Misconceptions about high-level system design
Several misconceptions appear repeatedly whenever engineers discuss high-level design.
One is the belief that it consists primarily of drawing boxes and arrows. Diagrams can certainly help communicate ideas, but the value lies in the reasoning behind the diagram rather than the diagram itself.
Another misconception is that high-level design is somehow less technical than implementation. In practice, architectural thinking often requires broader technical understanding because decisions influence entire systems rather than isolated components.
People also frequently assume there is one correct architecture. Real systems rarely behave that way. Different designs reflect different priorities, constraints, and trade-offs. Context matters more than templates.
Finally, many engineers treat high-level design as an interview skill rather than an engineering skill. Interviews may highlight architectural thinking, but the ability to reason about systems remains valuable long after the interview ends.
What strong System Design thinkers tend to do differently
Over time, certain patterns emerge among engineers who become particularly effective at System Design. They tend to develop strong abstraction skills. They identify which details matter and which details can be deferred. They communicate complex ideas clearly. They think in terms of systems rather than isolated technologies.
Perhaps most importantly, they remain curious about relationships. They ask how decisions influence other decisions. They explore dependencies. They examine trade-offs. Their attention naturally gravitates toward interactions because interactions are where many architectural challenges originate.
Strong architects are rarely the people who know the most details. They’re often the people who know which details matter.
This observation becomes increasingly important as systems grow more complex. Knowledge remains valuable, but prioritization becomes equally valuable. Engineers cannot reason about everything simultaneously. The ability to focus on the right things becomes a competitive advantage.
What high-level design teaches about engineering
The deeper lesson behind high-level system design extends beyond architecture itself. It teaches engineers how to think about complexity. It teaches them how to abstract without oversimplifying. It teaches them how to reason about relationships, consequences, and trade-offs.

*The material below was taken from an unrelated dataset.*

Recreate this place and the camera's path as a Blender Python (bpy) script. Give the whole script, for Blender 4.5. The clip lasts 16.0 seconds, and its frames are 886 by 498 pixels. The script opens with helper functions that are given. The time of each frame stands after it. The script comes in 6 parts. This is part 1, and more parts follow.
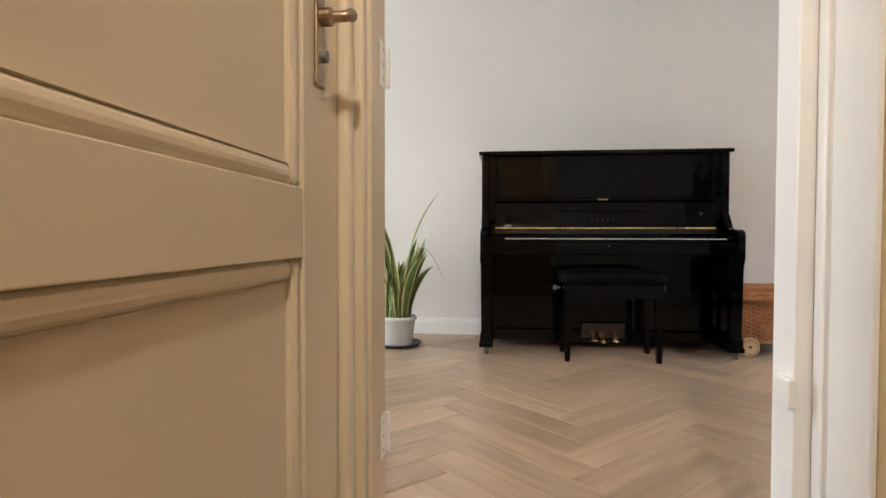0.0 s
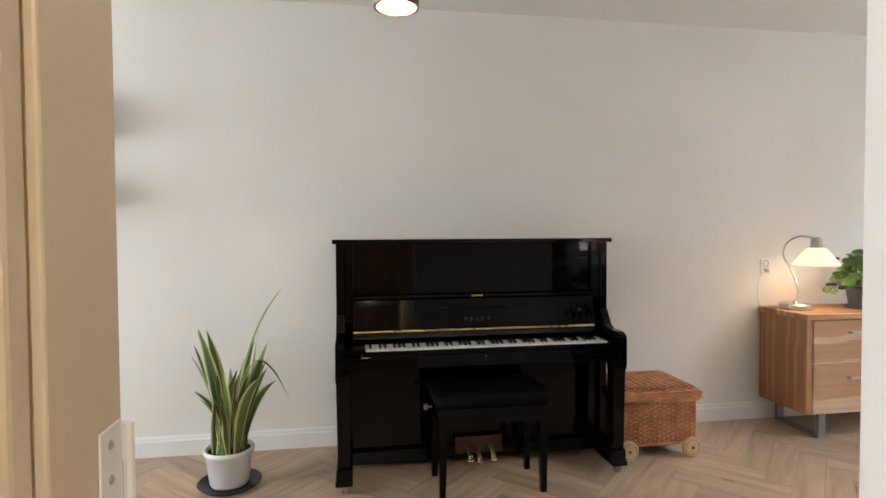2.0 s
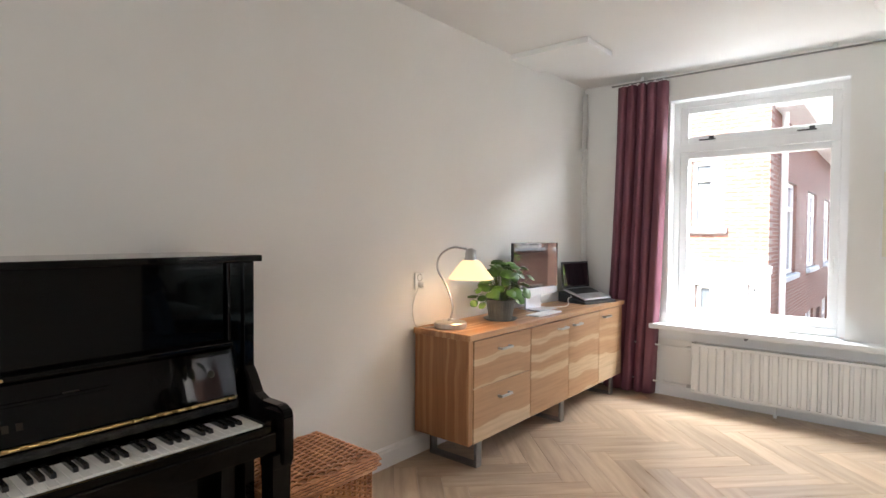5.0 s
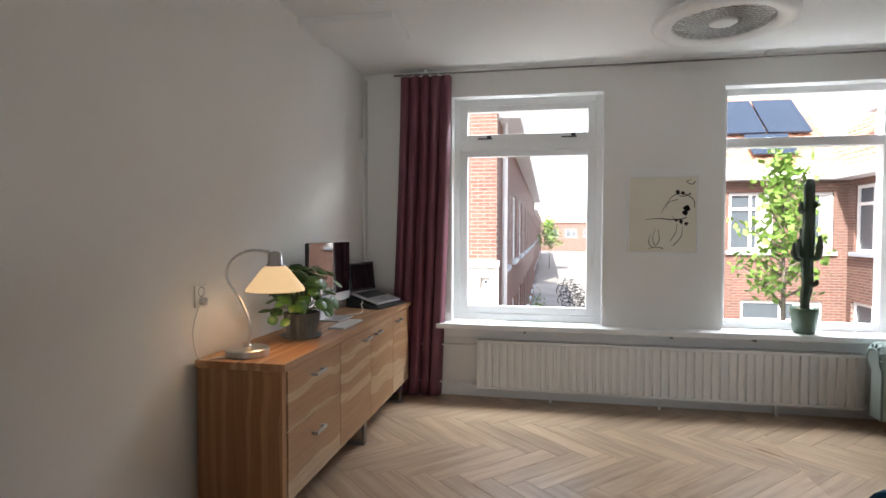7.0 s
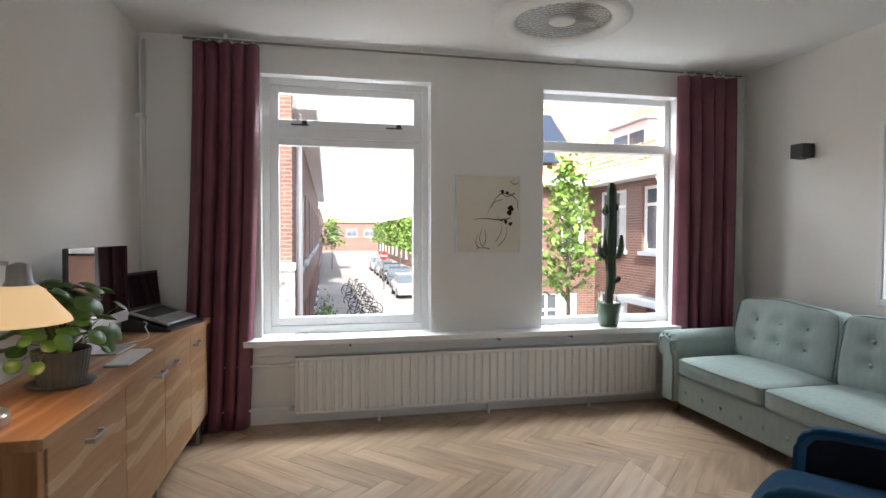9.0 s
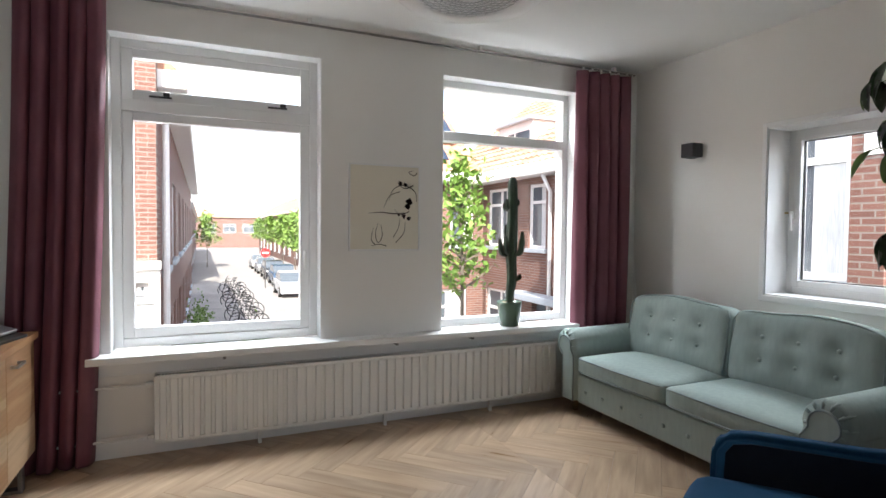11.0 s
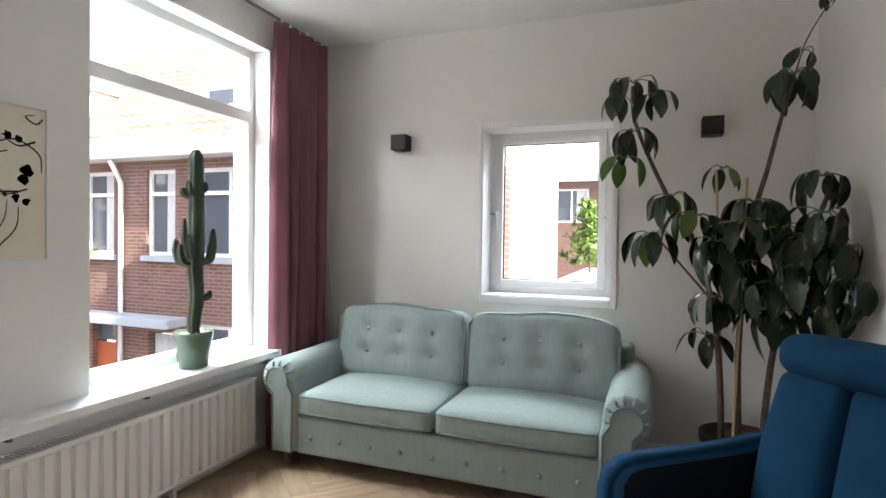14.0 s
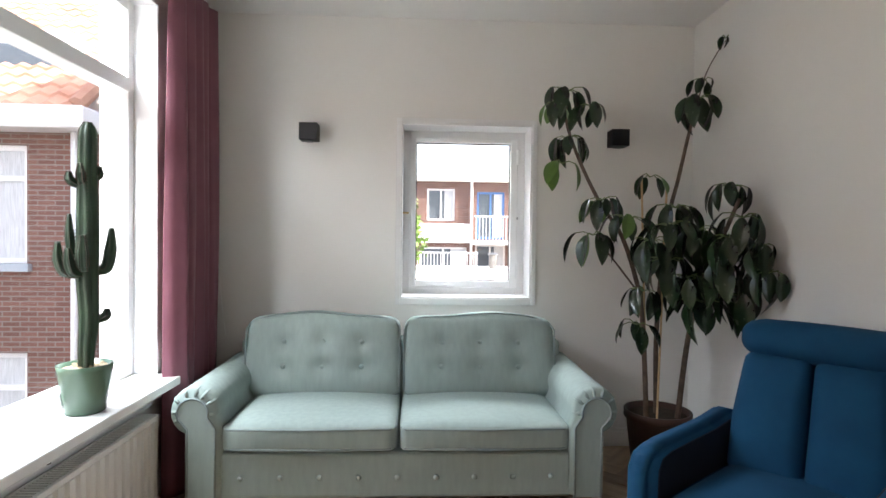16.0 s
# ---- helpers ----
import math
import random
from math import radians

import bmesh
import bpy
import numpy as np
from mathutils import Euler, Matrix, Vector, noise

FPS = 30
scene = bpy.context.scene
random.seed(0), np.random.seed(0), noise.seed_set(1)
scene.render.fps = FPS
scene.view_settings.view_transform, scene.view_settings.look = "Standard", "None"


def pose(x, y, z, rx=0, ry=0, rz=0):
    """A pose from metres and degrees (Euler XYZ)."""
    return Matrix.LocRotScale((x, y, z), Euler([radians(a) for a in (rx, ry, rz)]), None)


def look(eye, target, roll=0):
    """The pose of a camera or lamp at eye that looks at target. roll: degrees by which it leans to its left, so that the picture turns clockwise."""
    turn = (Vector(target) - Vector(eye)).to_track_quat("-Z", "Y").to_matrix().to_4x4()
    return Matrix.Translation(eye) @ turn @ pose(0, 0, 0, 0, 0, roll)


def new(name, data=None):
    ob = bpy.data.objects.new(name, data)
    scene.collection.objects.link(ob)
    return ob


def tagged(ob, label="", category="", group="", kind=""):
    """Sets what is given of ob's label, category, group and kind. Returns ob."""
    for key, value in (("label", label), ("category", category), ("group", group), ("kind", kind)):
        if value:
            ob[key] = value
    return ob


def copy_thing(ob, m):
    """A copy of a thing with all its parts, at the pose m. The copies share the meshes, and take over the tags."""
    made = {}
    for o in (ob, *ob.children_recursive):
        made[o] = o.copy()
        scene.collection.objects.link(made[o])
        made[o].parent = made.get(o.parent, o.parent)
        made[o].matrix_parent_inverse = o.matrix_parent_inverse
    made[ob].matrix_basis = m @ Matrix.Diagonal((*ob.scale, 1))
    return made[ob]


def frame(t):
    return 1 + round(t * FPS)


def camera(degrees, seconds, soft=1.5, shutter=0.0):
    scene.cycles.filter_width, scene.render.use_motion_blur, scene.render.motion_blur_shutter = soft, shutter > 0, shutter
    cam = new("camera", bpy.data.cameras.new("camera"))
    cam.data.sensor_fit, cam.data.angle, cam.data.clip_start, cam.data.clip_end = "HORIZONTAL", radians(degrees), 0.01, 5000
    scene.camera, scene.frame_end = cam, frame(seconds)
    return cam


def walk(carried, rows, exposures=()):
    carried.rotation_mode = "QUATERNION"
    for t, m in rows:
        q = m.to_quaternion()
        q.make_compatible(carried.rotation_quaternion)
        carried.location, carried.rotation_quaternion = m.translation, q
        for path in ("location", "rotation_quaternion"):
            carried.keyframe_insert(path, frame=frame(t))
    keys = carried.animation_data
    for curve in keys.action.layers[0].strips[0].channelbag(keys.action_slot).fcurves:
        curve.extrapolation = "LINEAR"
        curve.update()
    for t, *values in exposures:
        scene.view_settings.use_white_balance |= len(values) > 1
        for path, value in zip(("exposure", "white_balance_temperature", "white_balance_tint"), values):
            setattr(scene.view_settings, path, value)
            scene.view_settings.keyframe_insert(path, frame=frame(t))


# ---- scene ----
cam = camera(77.77, 16.0)
PATH = [
    (0.0, 0.009, 0.007, 0.715, 88.51, -0.1, 6.23),
    (0.5, -0.015, 0.095, 0.821, 88.51, 0.05, 2.01),
    (1.0, -0.042, 0.181, 0.915, 88.61, 0.14, -0.9),
    (1.5, -0.049, 0.326, 1.124, 88.7, 0.19, -5.01),
    (2.0, -0.027, 0.608, 1.269, 88.35, 0.29, -9.13),
    (2.5, 0.093, 0.933, 1.284, 87.86, 0.22, -14.89),
    (3.0, 0.178, 1.123, 1.253, 88.23, 0.3, -23.12),
    (3.5, 0.234, 1.323, 1.264, 88.06, 0.14, -29.62),
    (4.0, 0.331, 1.466, 1.263, 88.15, 0.15, -35.48),
    (4.5, 0.364, 1.58, 1.277, 88.35, 0.04, -42.06),
    (5.0, 0.297, 1.738, 1.316, 88.41, -0.33, -50.28),
    (7.5, 0.696, 2.544, 1.319, 88.21, -0.05, -85.46),
    (8.0, 0.857, 2.616, 1.31, 88.22, -0.0, -91.18),
    (8.5, 0.958, 2.699, 1.32, 88.3, -0.0, -96.16),
    (9.0, 1.013, 2.756, 1.322, 88.31, -0.14, -101.94),
    (11.5, 1.564, 2.717, 1.308, 88.12, -0.72, -119.65),
    (12.0, 1.817, 2.74, 1.296, 88.36, -0.93, -128.96),
    (12.5, 2.06, 2.774, 1.268, 88.64, -0.98, -139.28),
    (13.0, 2.309, 2.746, 1.275, 88.73, -0.88, -146.25),
    (13.5, 2.521, 2.738, 1.26, 88.92, -0.79, -151.86),
    (14.0, 2.745, 2.781, 1.275, 88.92, -0.81, -159.26),
    (14.5, 2.985, 2.762, 1.26, 88.82, -0.74, -165.43),
    (15.0, 3.214, 2.724, 1.258, 88.86, -0.72, -170.86),
    (15.5, 3.445, 2.751, 1.269, 89.03, -0.64, -176.34),
    (16.0, 3.658, 2.771, 1.279, 88.98, -0.69, -182.6),
]
EXPOSURES = [(0.0, 2.75), (1.0, 2.75), (2.0, 2.55), (3.0, 2.65), (4.0, 2.65), (5.0, 2.3), (7.5, 1.2), (9.0, 1.15), (11.5, 1.15), (12.0, 1.2), (13.0, 1.5), (16.0, 1.75)]
walk(cam, [(t, pose(x, y, z, rx, ry, rz)) for t, x, y, z, rx, ry, rz in PATH], EXPOSURES)

# world, sun and sky light
world = bpy.data.worlds.new("world")
scene.world = world
world.use_nodes = True
_wn = world.node_tree
_bg = _wn.nodes["Background"]
_sky = _wn.nodes.new("ShaderNodeTexSky")
_sky.sky_type = "NISHITA"
_sky.sun_disc = False
_sky.sun_elevation = radians(40)
_sky.sun_rotation = radians(285)
_sky.altitude = 10
_sky.dust_density = 3.0
# thin bright haze over the whole sky
_haze = _wn.nodes.new("ShaderNodeMix")
_haze.data_type, _haze.blend_type = "RGBA", "ADD"
_haze.inputs[0].default_value = 1.0
_haze.inputs[7].default_value = (2.3, 2.4, 2.6, 1)
_wn.links.new(_sky.outputs[0], _haze.inputs[6])
_wn.links.new(_haze.outputs[2], _bg.inputs[0])
_bg.inputs[1].default_value = 0.15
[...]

These skills influence far more than System Design interviews. They shape product decisions, organizational structures, operational practices, and technical strategy. Engineers who develop strong architectural thinking often become better communicators because they learn how to organize complexity coherently.
In many ways, abstraction is one of the defining skills of engineering. Every discipline relies on representations that simplify reality enough to make reasoning possible. Software engineering is no different. High-level design simply makes that process explicit.
The goal is not avoiding details. The goal is learning when details help and when they distract.
TLDR; learning to see the system
High-level system design is often described through diagrams, architectures, and system boundaries. Those things matter, but they are ultimately secondary. The deeper skill is perspective.
Learning to think at a high level means learning to see relationships rather than components. It means understanding how abstractions help manage complexity. It means recognizing trade-offs before they become operational problems. It means developing the ability to zoom out far enough to understand the system as a whole.
The journey from implementation-focused thinking to architectural thinking is not a journey away from code. It is a journey toward context. Engineers gradually learn that systems are shaped as much by interactions as by individual technologies.
The journey from writing code to designing systems is often the journey from seeing parts to seeing relationships.
And perhaps that is why high-level system design remains such an important concept. It teaches engineers how to see software not as isolated pieces of functionality, but as interconnected systems whose behavior emerges from the relationships between them. That perspective continues to matter long after the diagrams are forgotten.